Gillian Tett commented today on the growth of the ‘shadow banking‘ sector in relation to regulated banks. Tett’s anecdotal evidence suggests that shadow banking – basically those unregulated banking-like activities by hedge funds, investment vehicles, and other bodies – is not just growing but colonizing areas that regulated banks used to dominate. The reason is that Dodd-Frank only regulates the already regulated banks, like Citibank, which means it has become harder, more expensive, or just impossible to engage in certain financial transactions. While these shadow banks claim that this is all ok because they are responsive to investors, that is not particularly comforting by any stretch.
Tett seems worried but, somewhat oddly, her conclusion is that, if these shadow banks turn out to be just as bad the second time around, we might end up seeing this period as “(yet another) lesson in the unintended consequences of regulatory reform.” This is hardly the obvious conclusion. This sounds like the classic ‘perversity’ thesis – all attempts at regulation (or any political action) will produce the opposite or worse unintended results than the intended ones. Plenty of people noticed, during the debates over the Dodd-Frank bill, that if shadow-banking activities were not also brought into the light and regulated, then the regulations would be woefully inadequate. There is nothing unexpected about this emerging problem.

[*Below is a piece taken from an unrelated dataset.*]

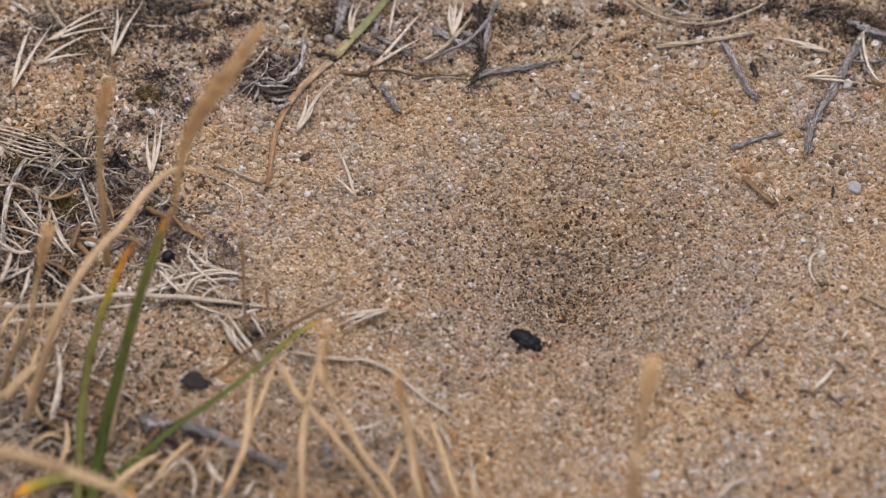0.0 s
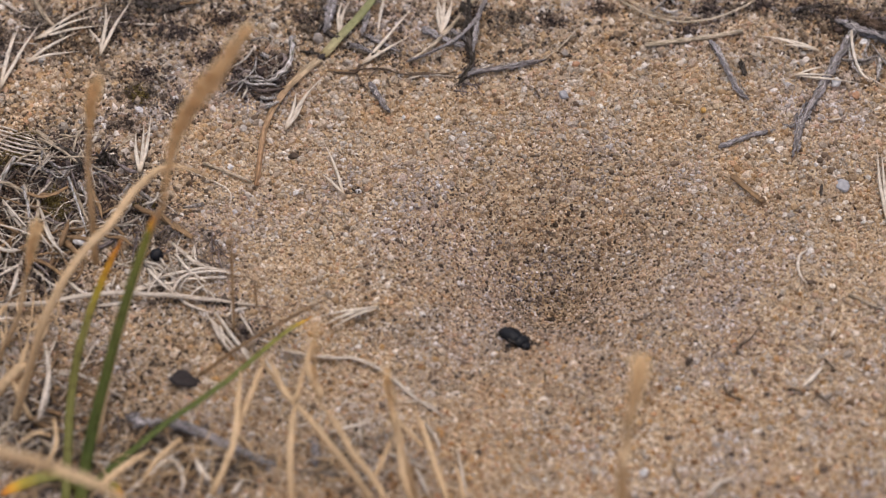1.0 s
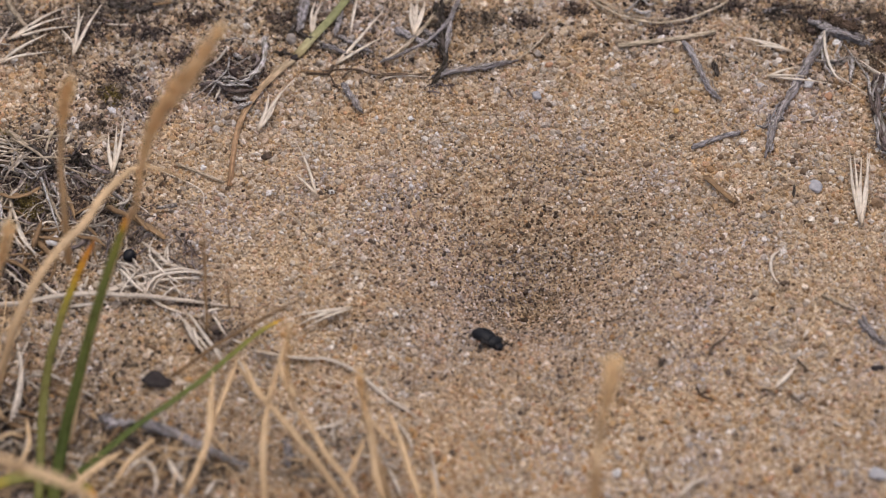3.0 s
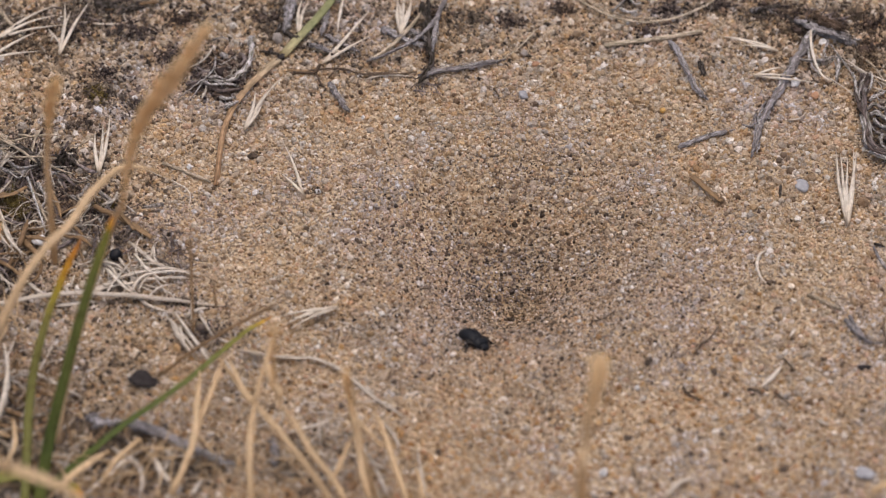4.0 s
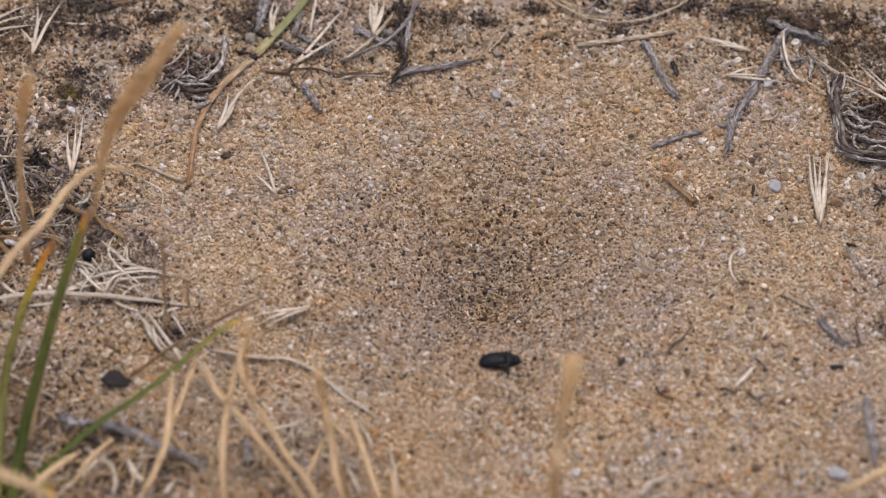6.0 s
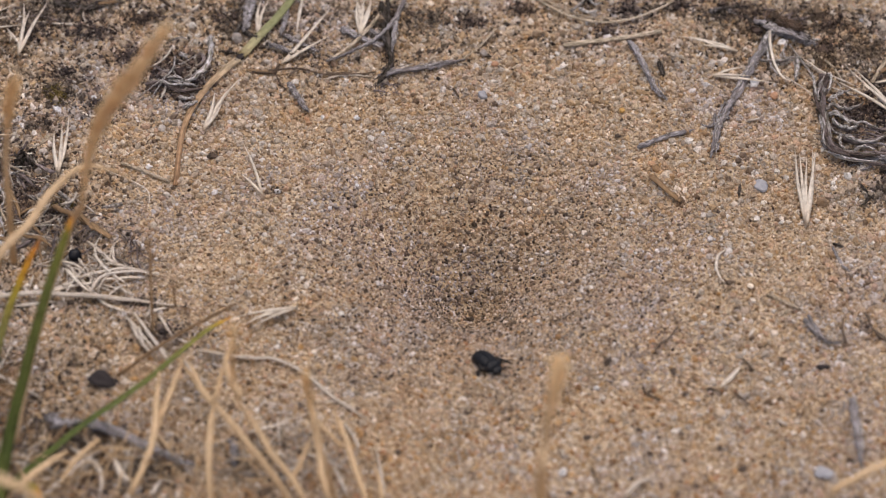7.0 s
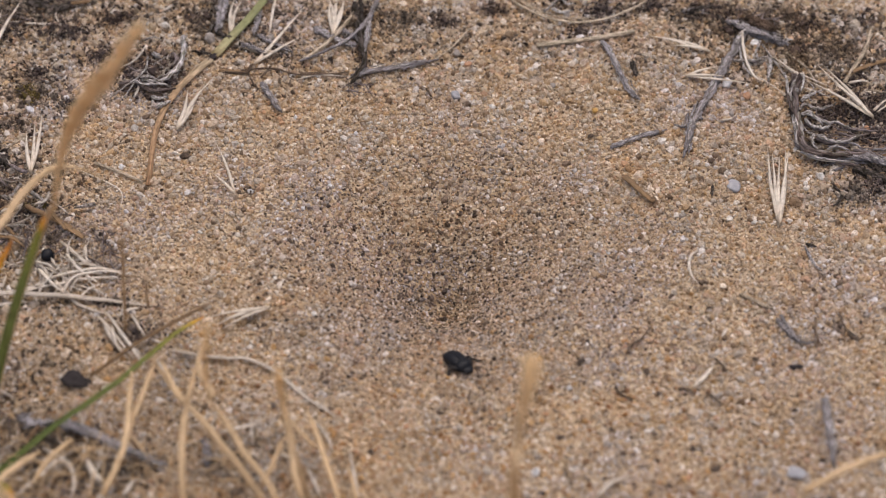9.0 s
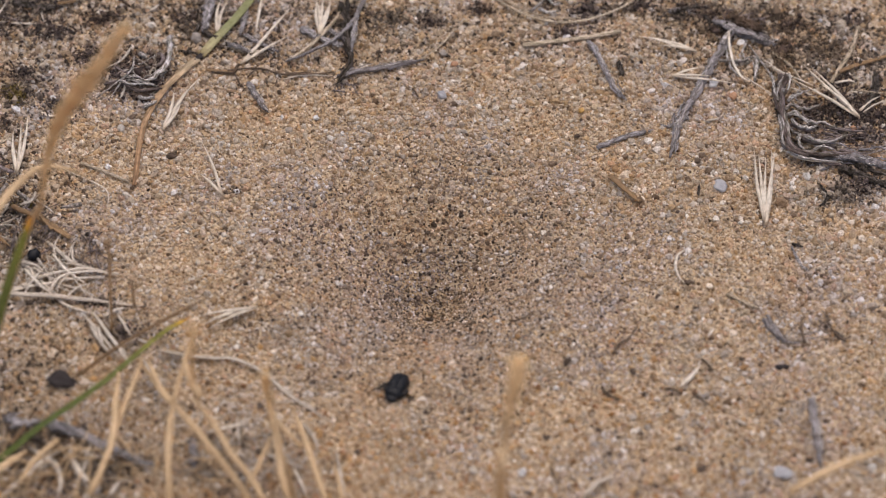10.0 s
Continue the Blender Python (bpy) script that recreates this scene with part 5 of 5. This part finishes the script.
lump("dark_fragment", DARK_CHIP, 34.7, -32.4, (1.0, 1.0, 0.5), 30, 0.3, 0.3, 401, "small dark crumb of plant matter on sand", "fragment", "dark fragments")
lump("dark_fragment", DARK_CHIP, 50.4, -25.9, (1.3, 0.6, 0.5), -10, 0.3, 0.3, 402, "small dark crumb of plant matter on sand", "fragment", "dark fragments")
lump("dark_fragment", DARK_CHIP, 55.5, -37.6, (0.8, 0.6, 0.5), 0, 0.3, 0.3, 403, "small dark crumb of plant matter on sand", "fragment", "dark fragments")
lump("dark_fragment", DARK_CHIP, 42.5, -48.6, (1.3, 1.3, 0.5), 40, 0.3, 0.3, 404, "small dark crumb of plant matter on sand", "fragment", "dark fragments")
lump("dark_fragment", DARK_CHIP, 35.2, -52.4, (1.0, 1.0, 0.5), 10, 0.3, 0.3, 405, "small dark crumb of plant matter on sand", "fragment", "dark fragments")
lump("dark_fragment", DARK_CHIP, 39.2, -44.6, (0.8, 1.3, 0.5), -20, 0.3, 0.3, 406, "small dark crumb of plant matter on sand", "fragment", "dark fragments")
lump("dark_fragment", DARK_CHIP, 33.5, -41.3, (0.7, 1.1, 0.5), 0, 0.3, 0.3, 407, "small dark crumb of plant matter on sand", "fragment", "dark fragments")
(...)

However, it does highlight an underlying problem with the political assumptions of the liberal model of regulation. Many liberal arguments during the debate over financial regulation were about how ‘if we just get the regulations right’ – or even, ‘if we just go back to the Glass-Steagal acts’ – then we can solve the problem. But the idea that we just had to figure out the right regulations fails to grasp the kind of struggle that would have been involved in a full scale regulation of the financial industry. Compared with the New Deal, and even the post-war boom period, the financial class today is much more powerful and influential. And serious regulation of finance would undoubtedly have imposed a dramatic constraint on the activities that have allowed the financial class to grow. It may very well have meant the shedding of far more financial jobs than have been shed, and permanently restructuring the activities of those who remained.
In other words, serious regulation would have required a full on assault on the financial class. I don’t think just a little bit of public reasoning about the ‘right regulations’ would have won financiers over. This would have required a kind of class war, at least in the sense of one well-organized, politically powerful set of interests would have had to defend and put its political muscle behind these regulations.
It is precisely those conditions that are absent. No amount of clever policy-wonkery can address those background problems. Worse yet, thinking about the problem as merely one for a bit of wonkery misses out on the political economy of something as seemingly remote and boring as financial regulation. Regulators and elected officials did not just ‘make a mistake,’ they played the only game in town.